<<<<

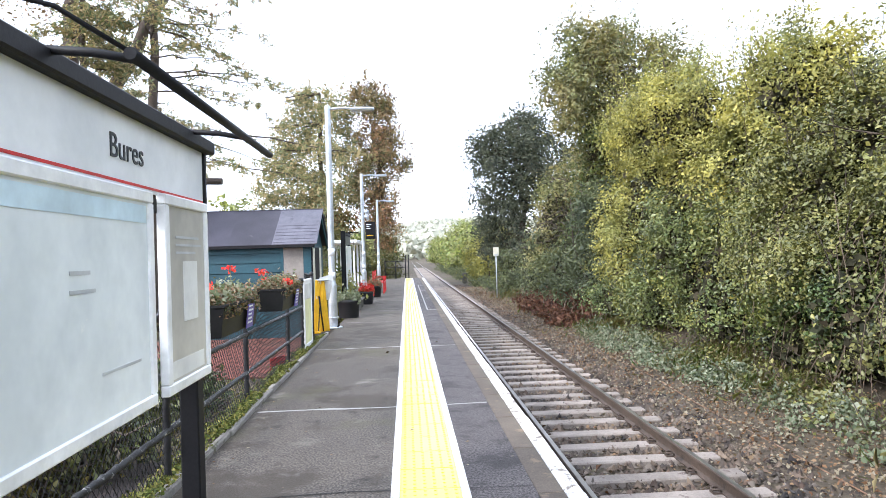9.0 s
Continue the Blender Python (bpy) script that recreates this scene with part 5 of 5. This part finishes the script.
for _ in range(70):
    y = brng.choice([18.4, 19.6, 20.8, 22.2]) + brng.normal(0, 0.5)
    x, z = 6.75 + brng.uniform(-0.1, 0.5), brng.uniform(0.2, 2.6)
    p, q = np.array([x + 0.4, y, z]), np.array([x - 0.25 + brng.normal(0, 0.15), y + brng.normal(0, 0.5), max(-1.0, z - brng.uniform(0.9, 2.6))])
    tube(bm, [tuple(p), tuple((p + q) / 2 + np.array([-0.22, brng.normal(0, 0.15), 0.1])), tuple(q)], [0.010, 0.008, 0.004], 3, False)
tagged(part("trailing_stems", bm, surface("dry_stem", (0.17, 0.13, 0.09), (0.08, 0.06, 0.045), 30, 3, 0.9, bump=0.2)), "pale dry stems trailing down the bushes", "stems", kind="stuff")
bm = bmesh.new()
for _ in range(90):
    x, y = brng.normal(6.2, 0.45), brng.uniform(32.2, 44)
    a, w = brng.uniform(0, 6.28), brng.uniform(0.4, 1.3)
    p = np.array([x, y, brng.uniform(-1.0, -0.5)])
    q = p + [w * math.cos(a) * 0.6, w * math.sin(a), brng.uniform(-0.2, 0.5)]
    tube(bm, [tuple(p), tuple((p + q) / 2 + [0, 0, 0.07]), tuple(q)], [0.018, 0.014, 0.006], 4, False)
tagged(part("cut_branches", bm, surface("cut_branch_wood", (0.25, 0.17, 0.12), (0.12, 0.075, 0.055), 30, 3, 0.9, bump=0.2)), "cut branches lying in the bracken heap", "branches", kind="stuff")
cable = empty("trackside_cable", pose(0, 0, 0), "rusty cable lying along the ballast shoulder", "cable")
bm = bmesh.new()
tube(bm, [(5.0 + 0.12 * math.sin(y * 0.31) + 0.05 * math.sin(y * 1.1), y, -1.125 + 0.02 * math.sin(y * 0.9)) for y in np.arange(14, 56, 0.8)], 0.010, 5)
part("cable", bm, surface("rusty_cable", (0.26, 0.16, 0.10), (0.15, 0.09, 0.06), 30, 3, 0.8, bump=0.2), cable)

# ---- small things on the platform ----
srng = np.random.default_rng(600)
for x, y, s in ((-0.20, 20.72, 0.05), (0.23, 13.53, 0.035), (-0.75, 8.9, 0.03), (-1.25, 10.6, 0.04), (-0.9, 6.9, 0.025)):
    lf = leaves("dead_leaf", srng, srng.normal(0, s * 0.35, (7, 3)) * [1, 1, 0.2] + [0, 0, 0.018], np.tile([0, 0, 1.0], (7, 1)), s, 0.7, 0.6)
    ob = tagged(part("dead_leaf", lf, DEAD_LEAF), "curled dark dead leaf on the tarmac", "leaf", "stray leaves")
    ob.location = (x, y, 0.0)
n = 420
lc = np.stack([srng.uniform(-1.38, 0.92, n), 3 + 45 * srng.random(n), np.full(n, 0.007)], 1)
lc[: n // 2, 0] = -1.40 + np.abs(srng.normal(0, 0.12, n // 2))
lc[:, 2] += 0.005 * ((lc[:, 0] > -0.02) & (lc[:, 0] < 0.52))
tagged(part("platform_litter", leaves("platform_litter", srng, lc, np.tile([0, 0, 1.0], (n, 1)), 0.028, 0.6, 0.12), DEAD_LEAF), "scraps of dry leaf on the platform", "leaves", kind="stuff")

# ---- platform edge coping and tactile tiles ----
edge = None
paint = None
prng = np.random.default_rng(700)
for k in range(60):
    y = -3.4 + 0.95 * k
    if edge is None:
        bm = boxed(0.93, 1.105, 0.004, 0.946, -0.15, 0.0, bevel=0.006)
        ob = part("coping_stone", bm, COPING, platform)
        edge = ob.data
    else:
        ob = part("coping_stone", edge, COPING, platform)
    ob.location = (0, y, prng.normal(0, 0.0015))
    if paint is None:
        bm = boxed(1.105, 1.23, 0.004, 0.946, -0.15, 0.0, bevel=0.012)
        ob = part("painted_edge_stone", bm, EDGE_PAINT, platform)
        paint = ob.data
    else:
        ob = part("painted_edge_stone", paint, EDGE_PAINT, platform)
    ob.location = (prng.normal(0, 0.003), y, prng.normal(0, 0.0015))

tile = None
for k in range(139):
    y = -3.2 + 0.4 * k
    if tile is None:
        bm = boxed(0.052, 0.448, 0.003, 0.397, -0.008, 0.006, bevel=0.002)
        for i in range(6):
            for j in range(6):
                cx, cy = 0.05 + 0.4 * (i + 0.5) / 6, 0.4 * (j + 0.5) / 6
                ring = [bm.verts.new((cx + 0.0125 * math.cos(a), cy + 0.0125 * math.sin(a), 0.006)) for a in np.arange(6) * math.pi / 3]
                top = [bm.verts.new((cx + 0.0085 * math.cos(a), cy + 0.0085 * math.sin(a), 0.011)) for a in np.arange(6) * math.pi / 3]
                for q in range(6):
                    bm.faces.new((ring[q], ring[(q + 1) % 6], top[(q + 1) % 6], top[q]))
                bm.faces.new(top)
        ob = part("tactile_tile", bm, YELLOW, platform)
        tile = ob.data
    else:
        ob = part("tactile_tile", tile, YELLOW, platform)
    ob.location = (prng.normal(0, 0.001), y, prng.normal(0, 0.0008))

>>>>

__Exercise instructions__
Output the data exactly. Pictures don't belong in the result.

__Correct answer__
9.0 s
Continue the Blender Python (bpy) script that recreates this scene with part 5 of 5. This part finishes the script.
for _ in range(70):
    y = brng.choice([18.4, 19.6, 20.8, 22.2]) + brng.normal(0, 0.5)
    x, z = 6.75 + brng.uniform(-0.1, 0.5), brng.uniform(0.2, 2.6)
    p, q = np.array([x + 0.4, y, z]), np.array([x - 0.25 + brng.normal(0, 0.15), y + brng.normal(0, 0.5), max(-1.0, z - brng.uniform(0.9, 2.6))])
    tube(bm, [tuple(p), tuple((p + q) / 2 + np.array([-0.22, brng.normal(0, 0.15), 0.1])), tuple(q)], [0.010, 0.008, 0.004], 3, False)
tagged(part("trailing_stems", bm, surface("dry_stem", (0.17, 0.13, 0.09), (0.08, 0.06, 0.045), 30, 3, 0.9, bump=0.2)), "pale dry stems trailing down the bushes", "stems", kind="stuff")
bm = bmesh.new()
for _ in range(90):
    x, y = brng.normal(6.2, 0.45), brng.uniform(32.2, 44)
    a, w = brng.uniform(0, 6.28), brng.uniform(0.4, 1.3)
    p = np.array([x, y, brng.uniform(-1.0, -0.5)])
    q = p + [w * math.cos(a) * 0.6, w * math.sin(a), brng.uniform(-0.2, 0.5)]
    tube(bm, [tuple(p), tuple((p + q) / 2 + [0, 0, 0.07]), tuple(q)], [0.018, 0.014, 0.006], 4, False)
tagged(part("cut_branches", bm, surface("cut_branch_wood", (0.25, 0.17, 0.12), (0.12, 0.075, 0.055), 30, 3, 0.9, bump=0.2)), "cut branches lying in the bracken heap", "branches", kind="stuff")
cable = empty("trackside_cable", pose(0, 0, 0), "rusty cable lying along the ballast shoulder", "cable")
bm = bmesh.new()
tube(bm, [(5.0 + 0.12 * math.sin(y * 0.31) + 0.05 * math.sin(y * 1.1), y, -1.125 + 0.02 * math.sin(y * 0.9)) for y in np.arange(14, 56, 0.8)], 0.010, 5)
part("cable", bm, surface("rusty_cable", (0.26, 0.16, 0.10), (0.15, 0.09, 0.06), 30, 3, 0.8, bump=0.2), cable)

# ---- small things on the platform ----
srng = np.random.default_rng(600)
for x, y, s in ((-0.20, 20.72, 0.05), (0.23, 13.53, 0.035), (-0.75, 8.9, 0.03), (-1.25, 10.6, 0.04), (-0.9, 6.9, 0.025)):
    lf = leaves("dead_leaf", srng, srng.normal(0, s * 0.35, (7, 3)) * [1, 1, 0.2] + [0, 0, 0.018], np.tile([0, 0, 1.0], (7, 1)), s, 0.7, 0.6)
    ob = tagged(part("dead_leaf", lf, DEAD_LEAF), "curled dark dead leaf on the tarmac", "leaf", "stray leaves")
    ob.location = (x, y, 0.0)
n = 420
lc = np.stack([srng.uniform(-1.38, 0.92, n), 3 + 45 * srng.random(n), np.full(n, 0.007)], 1)
lc[: n // 2, 0] = -1.40 + np.abs(srng.normal(0, 0.12, n // 2))
lc[:, 2] += 0.005 * ((lc[:, 0] > -0.02) & (lc[:, 0] < 0.52))
tagged(part("platform_litter", leaves("platform_litter", srng, lc, np.tile([0, 0, 1.0], (n, 1)), 0.028, 0.6, 0.12), DEAD_LEAF), "scraps of dry leaf on the platform", "leaves", kind="stuff")

# ---- platform edge coping and tactile tiles ----
edge = None
paint = None
prng = np.random.default_rng(700)
for k in range(60):
    y = -3.4 + 0.95 * k
    if edge is None:
        bm = boxed(0.93, 1.105, 0.004, 0.946, -0.15, 0.0, bevel=0.006)
        ob = part("coping_stone", bm, COPING, platform)
        edge = ob.data
    else:
        ob = part("coping_stone", edge, COPING, platform)
    ob.location = (0, y, prng.normal(0, 0.0015))
    if paint is None:
        bm = boxed(1.105, 1.23, 0.004, 0.946, -0.15, 0.0, bevel=0.012)
        ob = part("painted_edge_stone", bm, EDGE_PAINT, platform)
        paint = ob.data
    else:
        ob = part("painted_edge_stone", paint, EDGE_PAINT, platform)
    ob.location = (prng.normal(0, 0.003), y, prng.normal(0, 0.0015))

tile = None
for k in range(139):
    y = -3.2 + 0.4 * k
    if tile is None:
        bm = boxed(0.052, 0.448, 0.003, 0.397, -0.008, 0.006, bevel=0.002)
        for i in range(6):
            for j in range(6):
                cx, cy = 0.05 + 0.4 * (i + 0.5) / 6, 0.4 * (j + 0.5) / 6
                ring = [bm.verts.new((cx + 0.0125 * math.cos(a), cy + 0.0125 * math.sin(a), 0.006)) for a in np.arange(6) * math.pi / 3]
                top = [bm.verts.new((cx + 0.0085 * math.cos(a), cy + 0.0085 * math.sin(a), 0.011)) for a in np.arange(6) * math.pi / 3]
                for q in range(6):
                    bm.faces.new((ring[q], ring[(q + 1) % 6], top[(q + 1) % 6], top[q]))
                bm.faces.new(top)
        ob = part("tactile_tile", bm, YELLOW, platform)
        tile = ob.data
    else:
        ob = part("tactile_tile", tile, YELLOW, platform)
    ob.location = (prng.normal(0, 0.001), y, prng.normal(0, 0.0008))